Oh, right, checks – there aren’t any moves here yet that actually require a dice roll, eh? We can kind of make guesses based on what we know of the class so far that Strength and Constitution are probably important. These characters fight often and will need the health and power to survive. Dexterity can be important too, though, particularly if you choose abilities that focus on jumping and dodging in order to get charged up. It’s important that the starting moves of a class establish what that class is meant to do and what stats are important for it, so I’ll need to clarify that moving forward.
That’s not the only problem we could potentially be seeing, here. From a balance perspective, this character gets damage buffs earlier than the fighter and could pose a threat when it comes to that role in the party. If I want to balance these classes together in the same campaign, I need to make sure that the ARMS character doesn’t make the fighter totally irrelevant. I think I’ll do that by focusing more on the bonuses of charging than on raw damage or armor.

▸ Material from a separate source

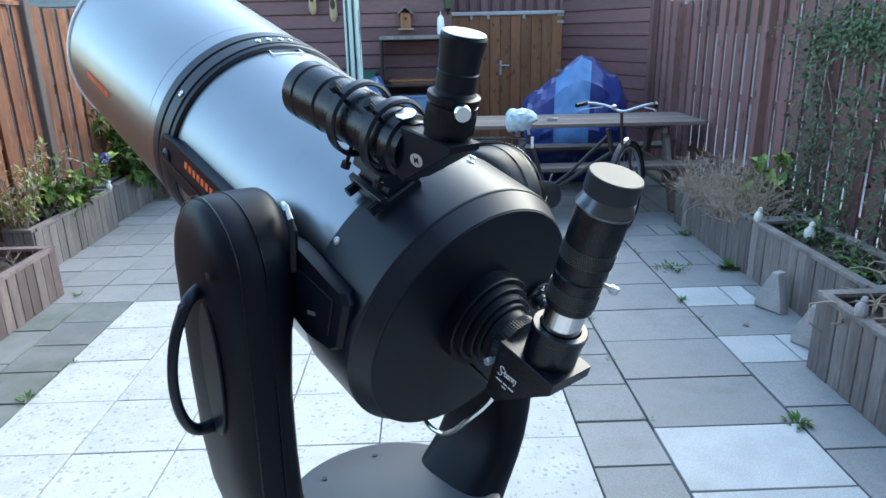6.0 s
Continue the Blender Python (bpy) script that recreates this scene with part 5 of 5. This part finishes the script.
ornament("ornament", 3.885, 0.12, 0.368, M_CREAM, "small white garden ornament on the planter rim")
ornament("ornament", 4.06, -0.16, 0.33, M_CREAM, "small white garden ornament among the plants", 1.2)
ornament("ornament", 3.605, -1.37, 0.378, M_STONE, "small pale stone figure on the planter rim")
ornament("ornament", 3.82, -1.685, 0.378, M_CREAM, "small white bird-shaped ornament on the planter rim", 0.8)
ornament("ornament", -0.85, 1.74, 0.328, M_CREAM, "small pale ornament on the planter rim", 0.9)
pl_ = thing("plant_label", T(4.02, -1.30, 0.30), "small blue and white plant label", "plant label")
part("stick", B().box((0, 0, 0.03), (0.006, 0.004, 0.09)), M_WHITE, pl_, smooth=0)
part("card", B().box((0, 0, 0.085), (0.03, 0.004, 0.04), ch=0.001), M_SLATBLUE, pl_, smooth=0)
so = thing("solar_panel", T(-0.965, -2.92, 0) @ rot("Z", 35), "small white-framed solar panel on a stake", "solar panel")
part("stake", B().rod([(0, 0, 0.02), (0, 0, 0.21)], 0.006, 8), M_STEEL, so)
part("frame", B().box((0, 0, 0.28), (0.085, 0.018, 0.155), ch=0.004), M_WHITETRIM, so, "white plastic frame", smooth=0)
for z in (0.247, 0.313):
    part("cell", B().box((0.0, -0.0085, z), (0.065, 0.004, 0.055)).box((0.0, 0.0085, z), (0.065, 0.004, 0.055)), M_SCREEN, so, "dark solar cell", smooth=0)
lp = thing("garden_light", T(-0.96, -3.20, 0.04), "glass ball garden light on a stake", "garden light")
part("stake", B().rod([(0, 0, 0), (0, 0, 0.20)], 0.008, 8), M_STEEL, lp)
part("ball", B().lathe([(0.19, 0.001), (0.195, 0.02), (0.215, 0.042), (0.245, 0.052), (0.275, 0.042), (0.295, 0.02), (0.30, 0.001)], 24, rot("X", 90)), M_STEEL, lp, "mirrored glass ball")
lt = thing("garden_lantern", T(-0.90, -1.98, 0.05), "dark lantern standing in the border", "lantern")
part("body", B().lathe([(0, 0.001), (0, 0.045), (0.14, 0.055), (0.145, 0.001)], 6, rot("X", 90)), M_BLACKMETAL, lt, smooth=0)
part("cap", B().lathe([(0.145, 0.085), (0.16, 0.08), (0.20, 0.03), (0.21, 0.001)], 6, rot("X", 90)), M_GREYSHED, lt, smooth=0)
rng = random.Random(77)
for i in range(7):
    lf = B()
    leaf(lf, (0, 0, 0.003), (1, 0, 0.05), (0, 0, 1), 0.055, 0.6, 0.3)
    solid("fallen_leaf", lf, M_TWIG if i % 2 else M_LEAFY, "dry fallen leaf on the paving", "leaf", m=T((1.2, 0.75, -0.4, 3.5, 1.9, 0.4, -0.6)[i], (-2.2, -1.1, 2.9, -0.6, 0.9, 0.6, 2.8)[i], 0.002) @ rot("Z", rng.uniform(0, 360)), smooth=0, group="fallen leaves")

# ---- paving ----
# Rows past y = -4.4 are unseen, added for neutral reflections on the telescope.
patio = thing("patio", T(0, 0, 0), "square of white washed-gravel slabs", "patio", kind="structure")
pavement = thing("pavement", T(0, 0, 0), "grey concrete pavers with mossy joints", "pavement", kind="structure")


def slab_mesh(w, d, mat, gap=0.010):
    return B().box((0, 0, -0.02), (w - gap, d - gap, 0.04), ch=0.0016).mesh("slab", mat, 0)


rng = random.Random(7)


def lay(parent, name, me, x, y):
    piece(name, me, parent, T(x, y, rng.uniform(-0.003, 0.0)) @ rot("X", rng.uniform(-0.25, 0.25)) @ rot("Y", rng.uniform(-0.25, 0.25)) @ rot("Z", rng.uniform(-0.3, 0.3)))


me = slab_mesh(0.4, 0.4, M_SLAB, 0.0055)
for i in range(6):
    for j in range(16):
        lay(patio, "slab", me, 0.2 + 0.4 * i, -0.2 - 0.4 * j)
me30 = slab_mesh(0.3, 0.3, M_PAVER)
for j in range(13):
    for i in range(12):
        lay(pavement, "paver", me30, -0.75 + 0.3 * i, 0.15 + 0.3 * j)
# mossy strip along the planters: one row of small pavers, then larger ones
moss30, moss40 = slab_mesh(0.3, 0.3, M_MOSSY), slab_mesh(0.4, 0.4, M_MOSSY)
for j in range(21):
    lay(pavement, "paver", moss30, -0.15, -0.15 - 0.3 * j)
for i in range(2):
    for j in range(16):
        lay(pavement, "paver", moss40, -0.5 - 0.4 * i, -0.2 - 0.4 * j)
for j in range(21):
    lay(pavement, "paver", me30, 2.55, -0.15 - 0.3 * j)
me64 = slab_mesh(0.6, 0.4, M_PAVER)
pale64 = slab_mesh(0.6, 0.4, M_PALE)
for j in range(22):
    lay(pavement, "paver", pale64 if j in (10, 11) else me64, 3.0, 2.24 - 0.4 * j)
# rows of 0.4 and 0.3 m by turns along the planters
strip15, pale15, pale30 = slab_mesh(0.15, 0.3, M_PAVER), slab_mesh(0.15, 0.3, M_PALE), slab_mesh(0.3, 0.3, M_PALE)
y, k = 2.46, 0
while y > -6.2:
    if k % 2 == 0:
        lay(pavement, "paver", me64, 3.6, y - 0.2)
        lay(pavement, "paver", me64, 4.2, y - 0.2)
        y -= 0.4
    else:
        light = -1.0 < y < 0.2
        lay(pavement, "paver", pale30 if light else me30, 3.45, y - 0.15)
        lay(pavement, "paver", pale15 if light else strip15, 3.675, y - 0.15)
        lay(pavement, "paver", strip15, 3.825, y - 0.15)
        lay(pavement, "paver", me30, 4.05, y - 0.15)
        y -= 0.3
    k += 1
for j in range(10):
    for i in range(5):
        lay(pavement, "paver", me30, 2.85 + 0.3 * i, 2.6 + 0.3 * j)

These edits aren’t something I plan on making today, though. This is only the beginning of a multi-part series, and I plan to show you step by step how I go through the class design process, mistakes included. Once I get a first draft done we’ll go through an editing phase to try and address any immediate concerns that are easy to view on paper. My hope is that this process is educational for those of you interested in making your own Dungeon World content for your campaigns!